What’s the last image in the Master’s head of his own evil? A manic, cruel, bearded man who hides in plain sight (Harold Saxon, Mr Razer). Oh, and who uses Cybermen to hurt the Doctor. The real Dhawan Master underneath is a sad pathetic lonely little boy who just wanted to believe he was special too, and now is borderline suicidal and swings wildly from mood to mood. He’s putting on an act over the top of all that though and that act is an even more over the top impression of the Simm Master.



Last time he used the Cybermen, he used them on the Doctor’s closest friend, then on the dead of the human race. He needs to go bigger this time. So he murders every Time Lord on Gallifrey and turns their corpses into Cybermen.



(I imagine he discovered the Kasarvin while searching for information about where the Doctor came from and his plans with them sound remarkably Cyberman-y too, converting humanity into hard drives. That was all prelude to bringing the Doctor to Gallifrey though).


The Doctor has to face her own race (as far as she believes), including presumably her own family, turned into an emotionless slave army for the Master, and she has to be the one to destroy them all forever (in the Master’s plan).
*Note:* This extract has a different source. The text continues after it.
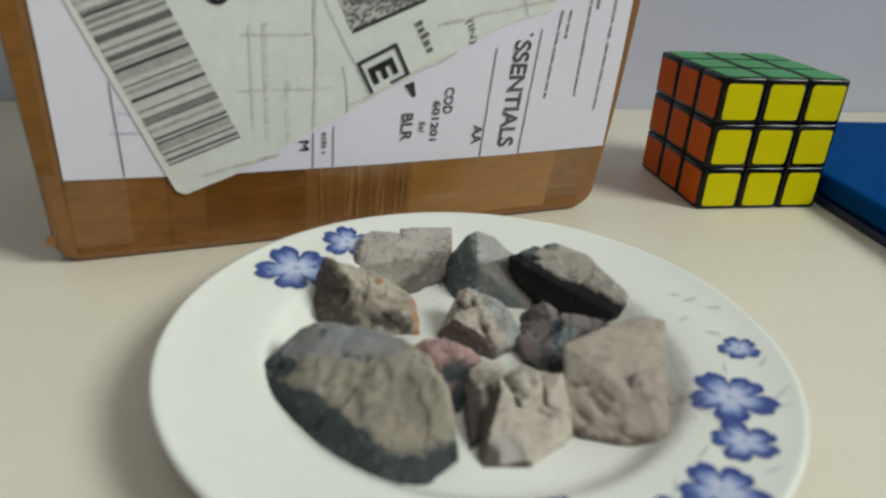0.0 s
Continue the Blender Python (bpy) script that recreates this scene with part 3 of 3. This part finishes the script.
# ---- broken clay stones on the plate ----
def stone_material(name, base, crust_shade, tint, rough=0.85, fleck=0.7):
    """Dry clay: a pale broken face, with a dark skin and a second tone where the stone has them; the skin colour also
    paints shade into cracks.
    """
    mat = bpy.data.materials.new(name)
    mat.use_nodes = True
    nt, bsdf = nodes_of(mat)
    bsdf.inputs["Roughness"].default_value = rough
    bsdf.inputs["Specular IOR Level"].default_value = 0.25
    coord = nt.nodes.new("ShaderNodeTexCoord")

    def noise_node(scale, detail, distortion=0.0):
        n = nt.nodes.new("ShaderNodeTexNoise")
        n.inputs["Scale"].default_value, n.inputs["Detail"].default_value, n.inputs["Distortion"].default_value = scale, detail, distortion
        nt.links.new(coord.outputs["Object"], n.inputs["Vector"])
        return n

    def scaled(socket, lo, hi, out_lo, out_hi):
        r = nt.nodes.new("ShaderNodeMapRange")
        r.inputs["From Min"].default_value, r.inputs["From Max"].default_value = lo, hi
        r.inputs["To Min"].default_value, r.inputs["To Max"].default_value = out_lo, out_hi
        nt.links.new(socket, r.inputs["Value"])
        return r.outputs["Result"]

    def mixed(a, b, factor, mode="MIX"):
        m = nt.nodes.new("ShaderNodeMix")
        m.data_type, m.blend_type = "RGBA", mode
        for key, value in (("A", a), ("B", b), ("Factor", factor)):
            if isinstance(value, (tuple, float)):
                m.inputs[key].default_value = (*value, 1) if isinstance(value, tuple) else value
            else:
                nt.links.new(value, m.inputs[key])
        return m.outputs["Result"]

    blotch, grain, speck = noise_node(110, 5, 0.6), noise_node(480, 4), noise_node(1600, 2)
    ragged = noise_node(260, 5, 0.8)
    colour = mixed(base, tuple(c * 0.66 for c in base), scaled(blotch.outputs["Fac"], 0.42, 0.72, 0, 0.6))

    def masked(attr, edge_noise):
        at = nt.nodes.new("ShaderNodeAttribute")
        at.attribute_name = attr
        add = nt.nodes.new("ShaderNodeMath")
        add.operation = "MULTIPLY_ADD"
        add.inputs[1].default_value = 2.1
        nt.links.new(edge_noise.outputs["Fac"], add.inputs[0])
        nt.links.new(at.outputs["Fac"], add.inputs[2])
        return scaled(add.outputs[0], 1.1, 1.78, 0, 1)

    colour = mixed(colour, tuple(min(0.7, c * 1.16 + 0.01) for c in base), masked("pale", ragged))
    colour = mixed(colour, tint, masked("tint", ragged))
    skin = mixed(crust_shade, tuple(min(1.0, c * 2.6 + 0.03) for c in crust_shade), scaled(noise_node(420, 5, 1.2).outputs["Fac"], 0.55, 0.72, 0, fleck))
    colour = mixed(colour, skin, masked("crust_shade", ragged))
    colour = mixed(colour, scaled(grain.outputs["Fac"], 0.3, 0.7, 0.9, 1.06), 1.0, "MULTIPLY")
    colour = mixed(colour, (0.10, 0.085, 0.075), scaled(speck.outputs["Fac"], 0.70, 0.80, 0, 0.4))
    nt.links.new(colour, bsdf.inputs["Base Color"])
    bp = nt.nodes.new("ShaderNodeBump")
    bp.inputs["Strength"].default_value, bp.inputs["Distance"].default_value = 0.30, 0.0005
    nt.links.new(grain.outputs["Fac"], bp.inputs["Height"])
    nt.links.new(bp.outputs["Normal"], bsdf.inputs["Normal"])
    return mat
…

And in the process, she will finally end both herself and the Master, giving him his death wish and his revenge. This is, as far as I can see, the end point of the Master’s Cyberman escalation and when he inevitably returns, he’s going to have to look somewhere else for his next Master plan. Whatever it is though, it will be cruel, and it will be to hurt the Doctor through the people she loves.